Some days ago this presentation got my attention:
It felt daring because it was expressing something that a lot of us think, but very few Marketing Agencies have the guts of saying so bluntly. My friend Peçanha happened to be in town and he knows a thing or two about Content Marketing, so I had to ask him what he thought of that.
He said:
I agree with the point that a lot of crappy content is flooding the market, that’s for sure! But I disagree with his views. Shitty content = producing content without understanding your audience and creating value. That’s not content marketing, by my definition.
What he calls Great Content Brand is my definition of content marketing. Every time someone tells me that they are going to create a “content marketing campaign” I die a little inside. Campaigns have a start and end date, while content marketing is an ongoing relationship with the audience while providing value. What the author did (very clever, btw), is getting the worst of content marketing and treating that as the general definition while using this to promote a new term, “great content brands”.
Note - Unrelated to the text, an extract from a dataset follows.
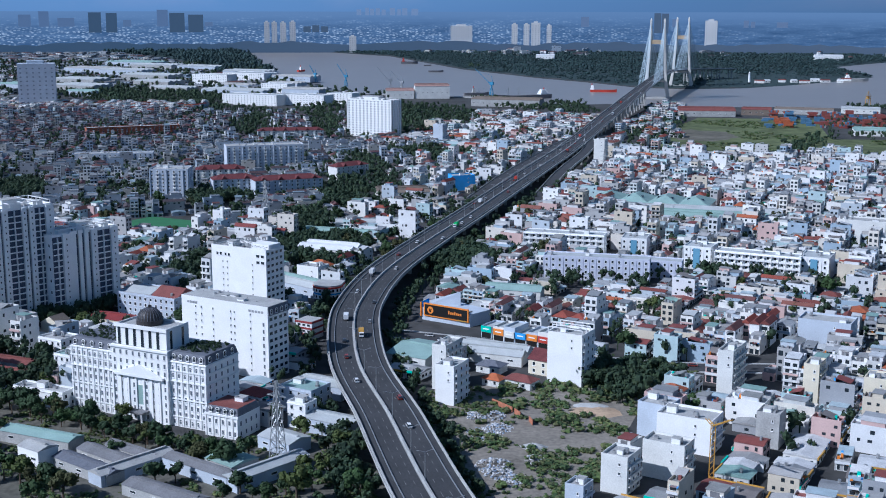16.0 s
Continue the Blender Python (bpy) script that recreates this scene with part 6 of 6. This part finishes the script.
heap(83, 494, 12, 8, 0.9, M_TANSAND, "flat heap of tan building sand on bare earth", 1)
heap(80, 501, 8, 4, 1.3, M_CONC, "grey heap of gravel beside tan sand", 2)
heap(61, 447, 6, 4, 1.8, M_CONC, "grey heap of earth on the vacant lot", 3)
b = MB()
for (x0, y0), (x1, y1) in (((38, 497), (48, 487)), ((49, 485.5), (52, 481)), ((56, 477), (58, 472))):
    b.at((x0 + x1) / 2, (y0 + y1) / 2, 2, math.degrees(math.atan2(y1 - y0, x1 - x0)))
    q = math.hypot(x1 - x0, y1 - y0) / 2
    b.box(-q, q, -0.12, 0.12, -0.1, 2.4, M_BRICKW)
b.at()
solo("boundary_wall", b, "broken orange brick wall on the vacant lot", "wall", "structure")

places = []
for _ in range(260):
    u, v = r.choice(((r.uniform(19, 33), r.uniform(3, 19)), (r.uniform(-33, -14), r.uniform(3, 19)), (r.uniform(-11, 0), r.uniform(16, 19))))
    a = radians(-16.4)
    s = r.uniform(0.5, 1.5)
    places.append((r.randrange(5), -103.5 + u * math.cos(a) - v * math.sin(a), 451.5 + u * math.sin(a) + v * math.cos(a), 2 + 31.2 + s * 0.4, r.uniform(0, 6.28), s, s * 0.8))
wood("roof_garden", wood_protos, places, "green roof garden shrubs on the palace building")

# the street under the bridge, with parked cars
b = MB()
sweep(b, SL, SN, np.full(len(SL), 2.0), rect(-6.5, 6.5, -0.1, 0.07), M_ASPH)
solo("road", b, "dark asphalt street between shophouses", "road", "structure")
for s_ in (1, -1):
    b = MB()
    sweep(b, SL, SN, np.full(len(SL), 2.0), rect(*sorted((s_ * 6.5, s_ * 8.4)), -0.1, 0.2), M_CONC)
    solo("pavement", b, "grey concrete pavement along the street", "pavement", "structure")
for k in range(26):
    i = r.randrange(2, len(SL) - 2)
    q = SL[i] + SN[i] * r.choice((-4.6, 4.6, -1.8, 1.8))
    c = copy_thing(protos_car, Matrix.Translation((q[0], q[1], 2.07)) @ Matrix.Rotation(math.atan2(SN[i][1], SN[i][0]), 4, "Z"))
    tagged(c, "small car on the street between shophouses", "car", "cars on the street")


# ---- port, river and distance ----
def gantry_crane(x, y, rot, h, label):
    """A quay crane: portal legs, a lattice boom raised or level, a mast and a machine house."""
    o = empty("port_crane", pose(x, y, 2, 0, 0, rot), label, "crane", "port cranes")
    k = h / 80.0
    for sx in (-10, 10):
        for sy in (-9, 9):
            b = MB()
            b.bar((sx * k * 1.1, sy * k * 1.1, 0), (sx * k * 0.8, sy * k * 0.8, 42 * k), 1.1 * k, M_YELLOW)
            part("leg", b, o)
    b = MB()
    b.box(-11 * k, 11 * k, -10 * k, 10 * k, 40 * k, 43 * k, M_YELLOW, True)
    part("platform", b, o)
    b = MB()
    b.box(-6 * k, 6 * k, -3 * k, 6 * k, 43 * k, 51 * k, M_YELLOW, True)
    part("machine_house", b, o)
    b = MB()
    for sx in (-4, 4):
        b.bar((sx * k, 2 * k, 43 * k), (sx * k * 0.5, 0, 80 * k), 0.8 * k, M_YELLOW)
    for z in (52, 60, 68, 76):
        b.bar((-4 * k * (1 - (z - 43) / 80), 1 * k, z * k), (4 * k * (1 - (z - 43) / 80), 1 * k, z * k), 0.4 * k, M_YELLOW)
    part("mast", b, o)
    b = MB()
    b.bar((-20 * k, 0, 50 * k), (22 * k, 0, 50 * k), 1.0 * k, M_YELLOW)
    b.bar((-20 * k, 0, 54 * k), (22 * k, 0, 54 * k), 0.6 * k, M_YELLOW)
    for q in range(-20, 20, 5):
        b.bar((q * k, 0, 50 * k), ((q + 3) * k, 0, 54 * k), 0.4 * k, M_YELLOW)
    part("boom", b, o)
    for q in (-18, 20):
        b = MB()
        b.bar((q * k, 0, 54 * k), (0, 0, 80 * k), 0.3 * k, M_YELLOW)
        part("tie", b, o)
    return o


gantry_crane(640, 2235, -12, 84, "tall yellow quay crane at the river port")
gantry_crane(668, 2260, -12, 82, "tall yellow quay crane at the river port")
gantry_crane(588, 2225, 10, 46, "smaller yellow port crane with level boom")
gantry_crane(469, 2222, 40, 26, "small yellow port crane by the bank")
for k in range(4):
    o = empty("yard_gantry", pose(640 + 34 * k, 2215, 2, 0, 0, -8), "yellow rail-mounted yard gantry", "crane", "yard gantries")
    for sx in (-12, 12):
        for sy in (-5, 5):
            b = MB()
            b.box(sx - 0.8, sx + 0.8, sy - 0.8, sy + 0.8, 0, 16, M_YELLOW)
            part("leg", b, o)
    b = MB()
    b.box(-15, 15, -5.5, 5.5, 16, 18.5, M_YELLOW, True)
    part("girder", b, o)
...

I sincerely hope that his view will dominate and eventually poor content will be washed away from my search results. Better still, cut at the base the logic that wants companies competing for our attention-space. This is not some wishy-washy nostalgia for the highly specific weirdness of the early WWW, but a very practical problem that needs to be fixed. It would be so easy to detect click-baity headlines and filter those out, easing a bit information overload. But the truth is that understanding high relevance while surfing the web requires so much more intelligence, Natural or Artificial, than we currently have.